--- start Dataset section ---

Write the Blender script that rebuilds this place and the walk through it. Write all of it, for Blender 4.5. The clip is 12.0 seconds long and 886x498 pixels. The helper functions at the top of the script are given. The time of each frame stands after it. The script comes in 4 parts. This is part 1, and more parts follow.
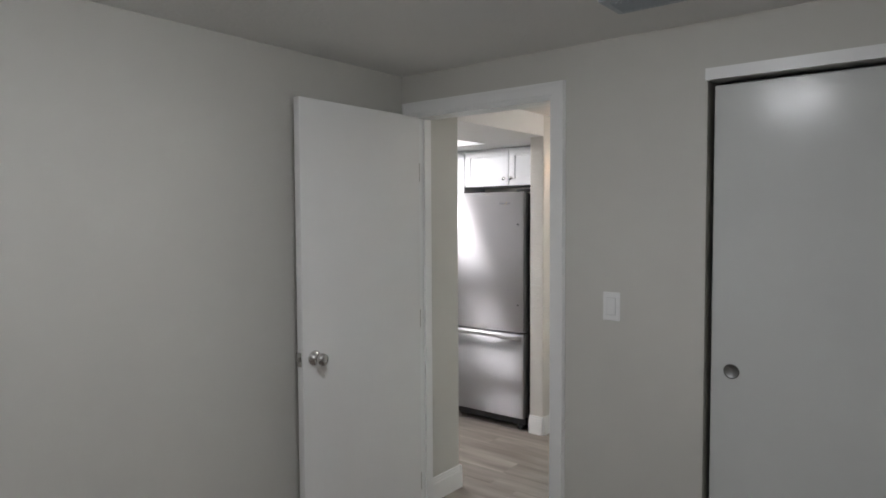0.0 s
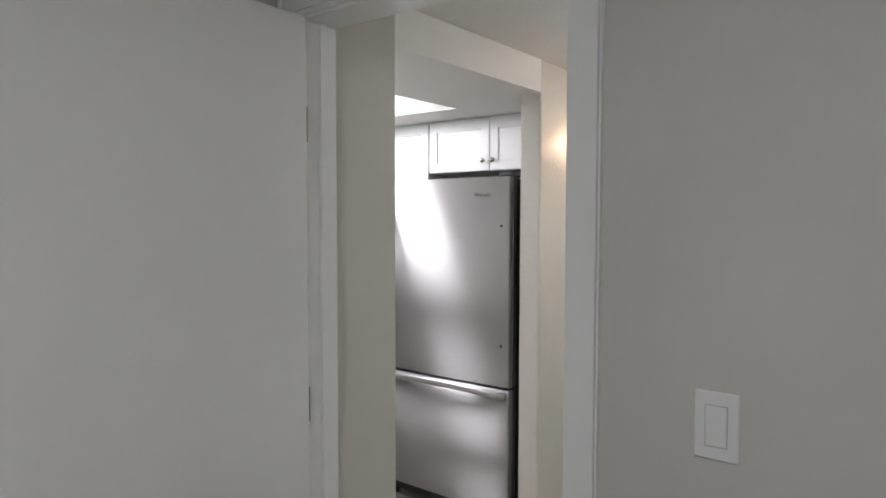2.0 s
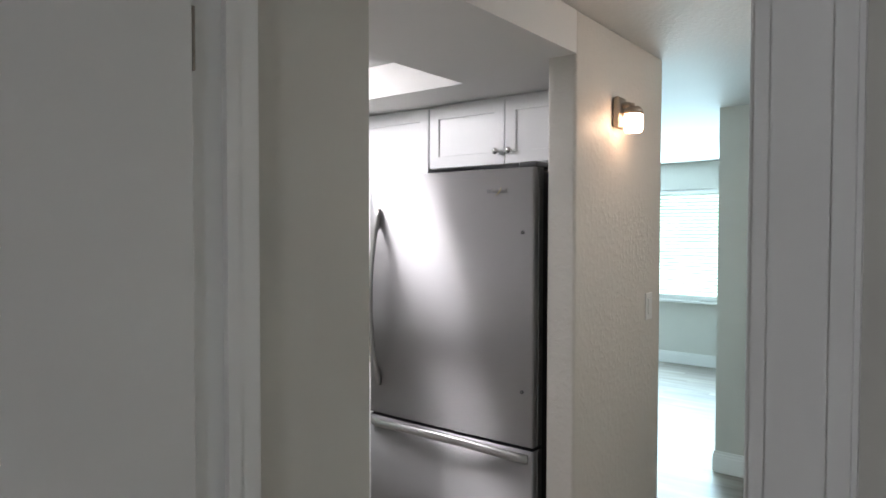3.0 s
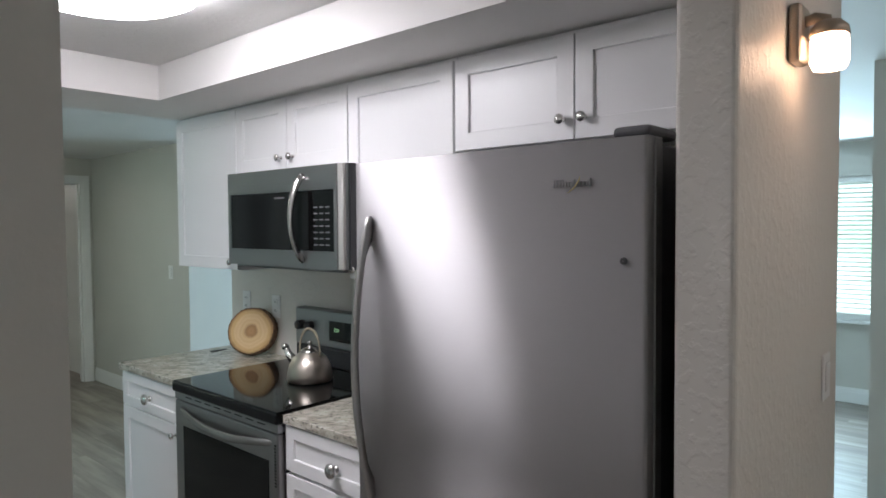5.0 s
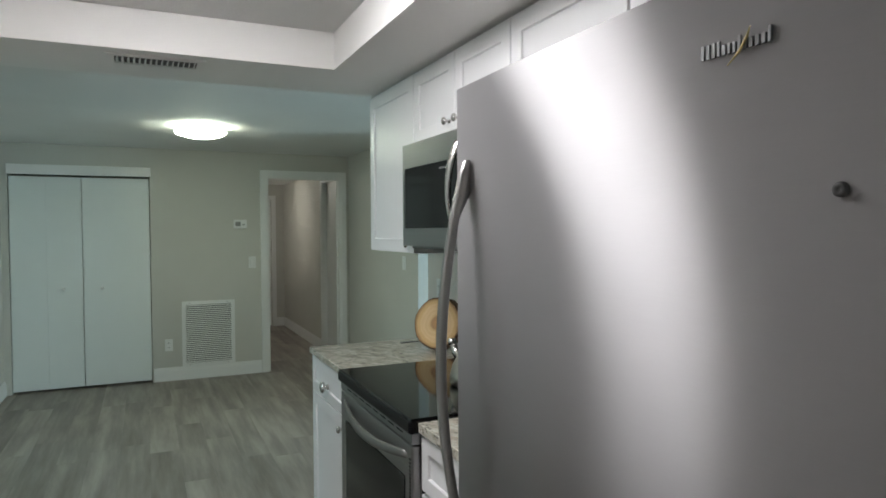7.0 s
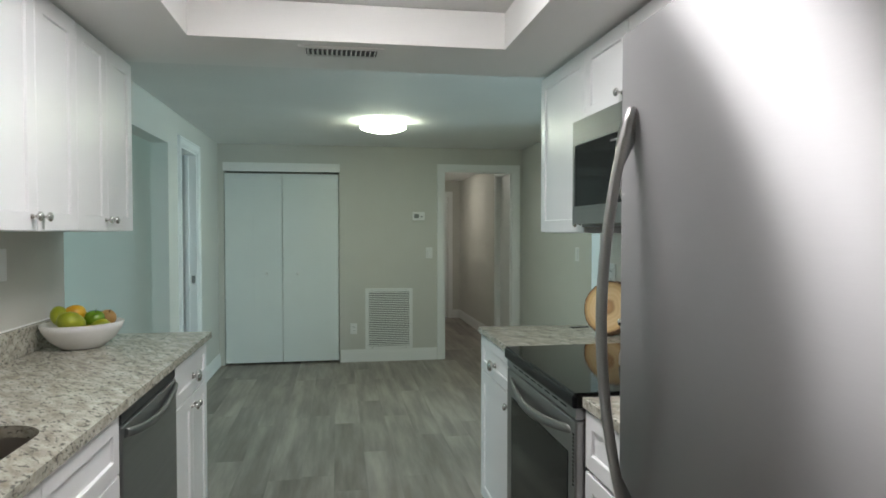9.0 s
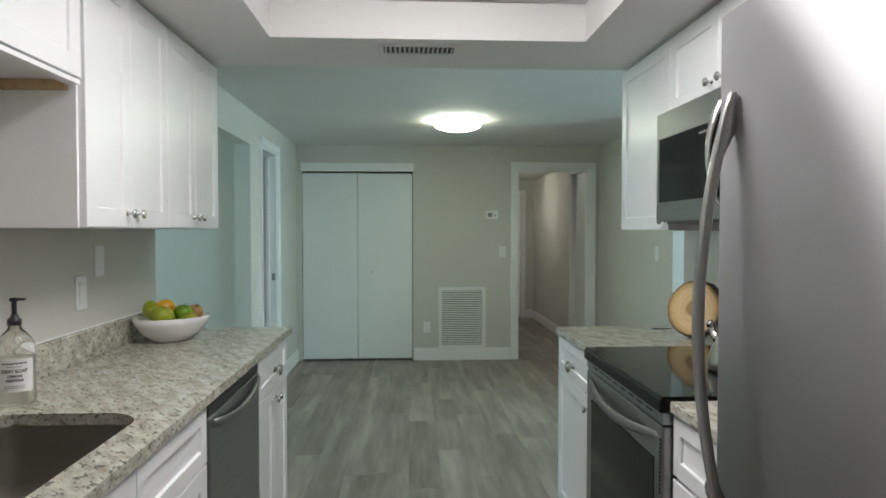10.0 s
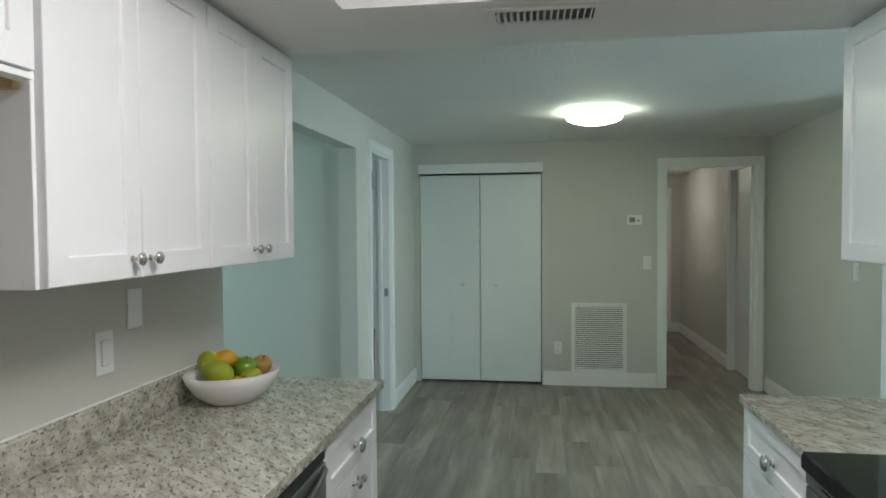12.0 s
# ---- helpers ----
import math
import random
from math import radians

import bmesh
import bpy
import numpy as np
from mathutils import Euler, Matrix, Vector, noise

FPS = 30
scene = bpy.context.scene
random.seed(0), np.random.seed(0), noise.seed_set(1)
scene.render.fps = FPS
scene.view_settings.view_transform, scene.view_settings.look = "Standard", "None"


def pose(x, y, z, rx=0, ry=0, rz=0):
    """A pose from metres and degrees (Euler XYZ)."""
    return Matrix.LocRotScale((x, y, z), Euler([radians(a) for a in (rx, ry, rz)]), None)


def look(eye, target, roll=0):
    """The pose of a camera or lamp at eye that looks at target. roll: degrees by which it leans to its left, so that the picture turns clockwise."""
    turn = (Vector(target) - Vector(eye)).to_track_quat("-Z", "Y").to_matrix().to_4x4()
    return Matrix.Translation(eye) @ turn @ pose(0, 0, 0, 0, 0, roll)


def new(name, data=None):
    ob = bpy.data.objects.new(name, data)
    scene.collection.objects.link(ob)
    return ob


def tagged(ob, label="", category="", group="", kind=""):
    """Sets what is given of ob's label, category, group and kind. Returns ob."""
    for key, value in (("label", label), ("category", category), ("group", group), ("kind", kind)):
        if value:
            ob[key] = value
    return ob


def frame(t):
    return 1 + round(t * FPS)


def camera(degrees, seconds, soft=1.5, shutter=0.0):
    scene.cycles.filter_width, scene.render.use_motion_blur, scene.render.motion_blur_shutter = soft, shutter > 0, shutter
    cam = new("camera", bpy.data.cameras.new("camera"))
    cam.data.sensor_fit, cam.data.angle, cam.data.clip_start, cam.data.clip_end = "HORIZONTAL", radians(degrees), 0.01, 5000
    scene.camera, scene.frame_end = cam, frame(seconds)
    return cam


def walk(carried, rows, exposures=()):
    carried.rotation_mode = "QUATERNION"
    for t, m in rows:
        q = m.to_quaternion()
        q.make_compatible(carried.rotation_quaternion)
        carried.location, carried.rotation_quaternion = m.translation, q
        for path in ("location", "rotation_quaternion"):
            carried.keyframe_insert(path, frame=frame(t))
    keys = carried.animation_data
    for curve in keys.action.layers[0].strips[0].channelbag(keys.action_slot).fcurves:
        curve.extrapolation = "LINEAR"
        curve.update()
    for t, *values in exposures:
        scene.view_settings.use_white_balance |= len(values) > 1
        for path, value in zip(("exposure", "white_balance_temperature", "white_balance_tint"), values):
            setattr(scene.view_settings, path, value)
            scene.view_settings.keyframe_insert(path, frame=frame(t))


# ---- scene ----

--- end Dataset section ---

What to work on: Return the listing above word for word, with the pictures removed.

Result of this task:
Write the Blender script that rebuilds this place and the walk through it. Write all of it, for Blender 4.5. The clip is 12.0 seconds long and 886x498 pixels. The helper functions at the top of the script are given. The time of each frame stands after it. The script comes in 4 parts. This is part 1, and more parts follow.
0.0 s
2.0 s
3.0 s
5.0 s
7.0 s
9.0 s
10.0 s
12.0 s
# ---- helpers ----
import math
import random
from math import radians

import bmesh
import bpy
import numpy as np
from mathutils import Euler, Matrix, Vector, noise

FPS = 30
scene = bpy.context.scene
random.seed(0), np.random.seed(0), noise.seed_set(1)
scene.render.fps = FPS
scene.view_settings.view_transform, scene.view_settings.look = "Standard", "None"


def pose(x, y, z, rx=0, ry=0, rz=0):
    """A pose from metres and degrees (Euler XYZ)."""
    return Matrix.LocRotScale((x, y, z), Euler([radians(a) for a in (rx, ry, rz)]), None)


def look(eye, target, roll=0):
    """The pose of a camera or lamp at eye that looks at target. roll: degrees by which it leans to its left, so that the picture turns clockwise."""
    turn = (Vector(target) - Vector(eye)).to_track_quat("-Z", "Y").to_matrix().to_4x4()
    return Matrix.Translation(eye) @ turn @ pose(0, 0, 0, 0, 0, roll)


def new(name, data=None):
    ob = bpy.data.objects.new(name, data)
    scene.collection.objects.link(ob)
    return ob


def tagged(ob, label="", category="", group="", kind=""):
    """Sets what is given of ob's label, category, group and kind. Returns ob."""
    for key, value in (("label", label), ("category", category), ("group", group), ("kind", kind)):
        if value:
            ob[key] = value
    return ob


def frame(t):
    return 1 + round(t * FPS)


def camera(degrees, seconds, soft=1.5, shutter=0.0):
    scene.cycles.filter_width, scene.render.use_motion_blur, scene.render.motion_blur_shutter = soft, shutter > 0, shutter
    cam = new("camera", bpy.data.cameras.new("camera"))
    cam.data.sensor_fit, cam.data.angle, cam.data.clip_start, cam.data.clip_end = "HORIZONTAL", radians(degrees), 0.01, 5000
    scene.camera, scene.frame_end = cam, frame(seconds)
    return cam


def walk(carried, rows, exposures=()):
    carried.rotation_mode = "QUATERNION"
    for t, m in rows:
        q = m.to_quaternion()
        q.make_compatible(carried.rotation_quaternion)
        carried.location, carried.rotation_quaternion = m.translation, q
        for path in ("location", "rotation_quaternion"):
            carried.keyframe_insert(path, frame=frame(t))
    keys = carried.animation_data
    for curve in keys.action.layers[0].strips[0].channelbag(keys.action_slot).fcurves:
        curve.extrapolation = "LINEAR"
        curve.update()
    for t, *values in exposures:
        scene.view_settings.use_white_balance |= len(values) > 1
        for path, value in zip(("exposure", "white_balance_temperature", "white_balance_tint"), values):
            setattr(scene.view_settings, path, value)
            scene.view_settings.keyframe_insert(path, frame=frame(t))


# ---- scene ----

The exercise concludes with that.